# Start of INFORMATION PROVIDED

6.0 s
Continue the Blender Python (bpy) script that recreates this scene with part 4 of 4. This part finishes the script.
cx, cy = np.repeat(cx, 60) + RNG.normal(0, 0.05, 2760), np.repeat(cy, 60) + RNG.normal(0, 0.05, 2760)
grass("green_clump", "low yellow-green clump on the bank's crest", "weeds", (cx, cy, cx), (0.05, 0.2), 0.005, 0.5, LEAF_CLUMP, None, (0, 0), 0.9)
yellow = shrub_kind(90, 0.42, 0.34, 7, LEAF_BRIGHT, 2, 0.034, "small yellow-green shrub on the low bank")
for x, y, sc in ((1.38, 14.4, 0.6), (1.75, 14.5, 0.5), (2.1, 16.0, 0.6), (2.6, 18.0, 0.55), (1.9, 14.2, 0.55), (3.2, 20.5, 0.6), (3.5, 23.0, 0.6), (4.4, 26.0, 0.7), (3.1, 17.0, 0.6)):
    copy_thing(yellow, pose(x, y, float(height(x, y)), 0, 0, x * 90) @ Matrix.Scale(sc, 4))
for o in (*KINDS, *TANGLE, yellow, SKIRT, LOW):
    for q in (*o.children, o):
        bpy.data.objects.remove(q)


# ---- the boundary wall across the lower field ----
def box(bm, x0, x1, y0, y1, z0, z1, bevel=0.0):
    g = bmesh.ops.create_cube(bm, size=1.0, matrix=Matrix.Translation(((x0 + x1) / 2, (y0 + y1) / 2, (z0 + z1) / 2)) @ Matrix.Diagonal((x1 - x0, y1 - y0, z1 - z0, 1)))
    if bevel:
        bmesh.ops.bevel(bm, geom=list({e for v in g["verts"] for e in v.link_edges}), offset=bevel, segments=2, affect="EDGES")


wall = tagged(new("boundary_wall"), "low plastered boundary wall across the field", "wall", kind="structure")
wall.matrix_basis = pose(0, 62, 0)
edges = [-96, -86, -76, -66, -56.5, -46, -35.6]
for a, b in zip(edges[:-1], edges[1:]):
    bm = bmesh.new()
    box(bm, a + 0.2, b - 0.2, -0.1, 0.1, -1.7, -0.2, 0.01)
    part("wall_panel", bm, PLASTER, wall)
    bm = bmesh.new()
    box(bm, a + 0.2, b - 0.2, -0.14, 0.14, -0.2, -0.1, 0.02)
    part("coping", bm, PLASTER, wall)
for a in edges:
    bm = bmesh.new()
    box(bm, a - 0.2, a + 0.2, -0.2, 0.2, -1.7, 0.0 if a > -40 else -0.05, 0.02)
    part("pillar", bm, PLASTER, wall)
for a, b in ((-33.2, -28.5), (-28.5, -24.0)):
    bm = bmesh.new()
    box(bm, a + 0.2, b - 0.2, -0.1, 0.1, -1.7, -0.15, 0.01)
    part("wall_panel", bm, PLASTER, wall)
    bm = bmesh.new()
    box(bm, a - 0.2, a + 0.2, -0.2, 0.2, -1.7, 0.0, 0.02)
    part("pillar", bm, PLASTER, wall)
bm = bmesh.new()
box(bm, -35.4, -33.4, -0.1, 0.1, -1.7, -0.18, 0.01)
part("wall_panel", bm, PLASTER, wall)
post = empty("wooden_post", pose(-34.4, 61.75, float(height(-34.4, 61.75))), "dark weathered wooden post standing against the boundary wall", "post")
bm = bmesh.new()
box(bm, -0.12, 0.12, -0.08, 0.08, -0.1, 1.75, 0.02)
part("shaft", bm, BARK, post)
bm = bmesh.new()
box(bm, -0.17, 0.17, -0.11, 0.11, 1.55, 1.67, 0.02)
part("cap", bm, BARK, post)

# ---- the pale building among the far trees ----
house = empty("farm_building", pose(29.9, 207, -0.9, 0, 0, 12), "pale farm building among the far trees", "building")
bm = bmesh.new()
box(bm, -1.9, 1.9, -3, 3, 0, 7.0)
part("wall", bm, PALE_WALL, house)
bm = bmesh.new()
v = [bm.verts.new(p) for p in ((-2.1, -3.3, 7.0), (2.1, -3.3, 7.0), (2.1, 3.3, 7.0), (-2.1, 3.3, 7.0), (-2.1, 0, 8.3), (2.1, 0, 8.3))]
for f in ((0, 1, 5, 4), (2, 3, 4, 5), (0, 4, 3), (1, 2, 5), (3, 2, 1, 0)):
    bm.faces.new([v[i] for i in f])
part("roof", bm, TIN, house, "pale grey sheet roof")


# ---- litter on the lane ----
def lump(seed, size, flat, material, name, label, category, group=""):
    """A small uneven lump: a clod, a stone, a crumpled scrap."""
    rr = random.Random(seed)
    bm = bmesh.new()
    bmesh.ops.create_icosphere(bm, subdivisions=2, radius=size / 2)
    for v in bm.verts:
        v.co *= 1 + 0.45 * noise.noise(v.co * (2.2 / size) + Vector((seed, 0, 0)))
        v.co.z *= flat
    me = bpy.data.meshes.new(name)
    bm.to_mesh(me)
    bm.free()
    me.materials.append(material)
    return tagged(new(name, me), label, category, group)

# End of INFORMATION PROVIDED

GIVEN EXERCISE: Copy all of the data. Keep every word exactly as it is.

COMPLETE ANSWER:
6.0 s
Continue the Blender Python (bpy) script that recreates this scene with part 4 of 4. This part finishes the script.
cx, cy = np.repeat(cx, 60) + RNG.normal(0, 0.05, 2760), np.repeat(cy, 60) + RNG.normal(0, 0.05, 2760)
grass("green_clump", "low yellow-green clump on the bank's crest", "weeds", (cx, cy, cx), (0.05, 0.2), 0.005, 0.5, LEAF_CLUMP, None, (0, 0), 0.9)
yellow = shrub_kind(90, 0.42, 0.34, 7, LEAF_BRIGHT, 2, 0.034, "small yellow-green shrub on the low bank")
for x, y, sc in ((1.38, 14.4, 0.6), (1.75, 14.5, 0.5), (2.1, 16.0, 0.6), (2.6, 18.0, 0.55), (1.9, 14.2, 0.55), (3.2, 20.5, 0.6), (3.5, 23.0, 0.6), (4.4, 26.0, 0.7), (3.1, 17.0, 0.6)):
    copy_thing(yellow, pose(x, y, float(height(x, y)), 0, 0, x * 90) @ Matrix.Scale(sc, 4))
for o in (*KINDS, *TANGLE, yellow, SKIRT, LOW):
    for q in (*o.children, o):
        bpy.data.objects.remove(q)


# ---- the boundary wall across the lower field ----
def box(bm, x0, x1, y0, y1, z0, z1, bevel=0.0):
    g = bmesh.ops.create_cube(bm, size=1.0, matrix=Matrix.Translation(((x0 + x1) / 2, (y0 + y1) / 2, (z0 + z1) / 2)) @ Matrix.Diagonal((x1 - x0, y1 - y0, z1 - z0, 1)))
    if bevel:
        bmesh.ops.bevel(bm, geom=list({e for v in g["verts"] for e in v.link_edges}), offset=bevel, segments=2, affect="EDGES")


wall = tagged(new("boundary_wall"), "low plastered boundary wall across the field", "wall", kind="structure")
wall.matrix_basis = pose(0, 62, 0)
edges = [-96, -86, -76, -66, -56.5, -46, -35.6]
for a, b in zip(edges[:-1], edges[1:]):
    bm = bmesh.new()
    box(bm, a + 0.2, b - 0.2, -0.1, 0.1, -1.7, -0.2, 0.01)
    part("wall_panel", bm, PLASTER, wall)
    bm = bmesh.new()
    box(bm, a + 0.2, b - 0.2, -0.14, 0.14, -0.2, -0.1, 0.02)
    part("coping", bm, PLASTER, wall)
for a in edges:
    bm = bmesh.new()
    box(bm, a - 0.2, a + 0.2, -0.2, 0.2, -1.7, 0.0 if a > -40 else -0.05, 0.02)
    part("pillar", bm, PLASTER, wall)
for a, b in ((-33.2, -28.5), (-28.5, -24.0)):
    bm = bmesh.new()
    box(bm, a + 0.2, b - 0.2, -0.1, 0.1, -1.7, -0.15, 0.01)
    part("wall_panel", bm, PLASTER, wall)
    bm = bmesh.new()
    box(bm, a - 0.2, a + 0.2, -0.2, 0.2, -1.7, 0.0, 0.02)
    part("pillar", bm, PLASTER, wall)
bm = bmesh.new()
box(bm, -35.4, -33.4, -0.1, 0.1, -1.7, -0.18, 0.01)
part("wall_panel", bm, PLASTER, wall)
post = empty("wooden_post", pose(-34.4, 61.75, float(height(-34.4, 61.75))), "dark weathered wooden post standing against the boundary wall", "post")
bm = bmesh.new()
box(bm, -0.12, 0.12, -0.08, 0.08, -0.1, 1.75, 0.02)
part("shaft", bm, BARK, post)
bm = bmesh.new()
box(bm, -0.17, 0.17, -0.11, 0.11, 1.55, 1.67, 0.02)
part("cap", bm, BARK, post)

# ---- the pale building among the far trees ----
house = empty("farm_building", pose(29.9, 207, -0.9, 0, 0, 12), "pale farm building among the far trees", "building")
bm = bmesh.new()
box(bm, -1.9, 1.9, -3, 3, 0, 7.0)
part("wall", bm, PALE_WALL, house)
bm = bmesh.new()
v = [bm.verts.new(p) for p in ((-2.1, -3.3, 7.0), (2.1, -3.3, 7.0), (2.1, 3.3, 7.0), (-2.1, 3.3, 7.0), (-2.1, 0, 8.3), (2.1, 0, 8.3))]
for f in ((0, 1, 5, 4), (2, 3, 4, 5), (0, 4, 3), (1, 2, 5), (3, 2, 1, 0)):
    bm.faces.new([v[i] for i in f])
part("roof", bm, TIN, house, "pale grey sheet roof")


# ---- litter on the lane ----
def lump(seed, size, flat, material, name, label, category, group=""):
    """A small uneven lump: a clod, a stone, a crumpled scrap."""
    rr = random.Random(seed)
    bm = bmesh.new()
    bmesh.ops.create_icosphere(bm, subdivisions=2, radius=size / 2)
    for v in bm.verts:
        v.co *= 1 + 0.45 * noise.noise(v.co * (2.2 / size) + Vector((seed, 0, 0)))
        v.co.z *= flat
    me = bpy.data.meshes.new(name)
    bm.to_mesh(me)
    bm.free()
    me.materials.append(material)
    return tagged(new(name, me), label, category, group)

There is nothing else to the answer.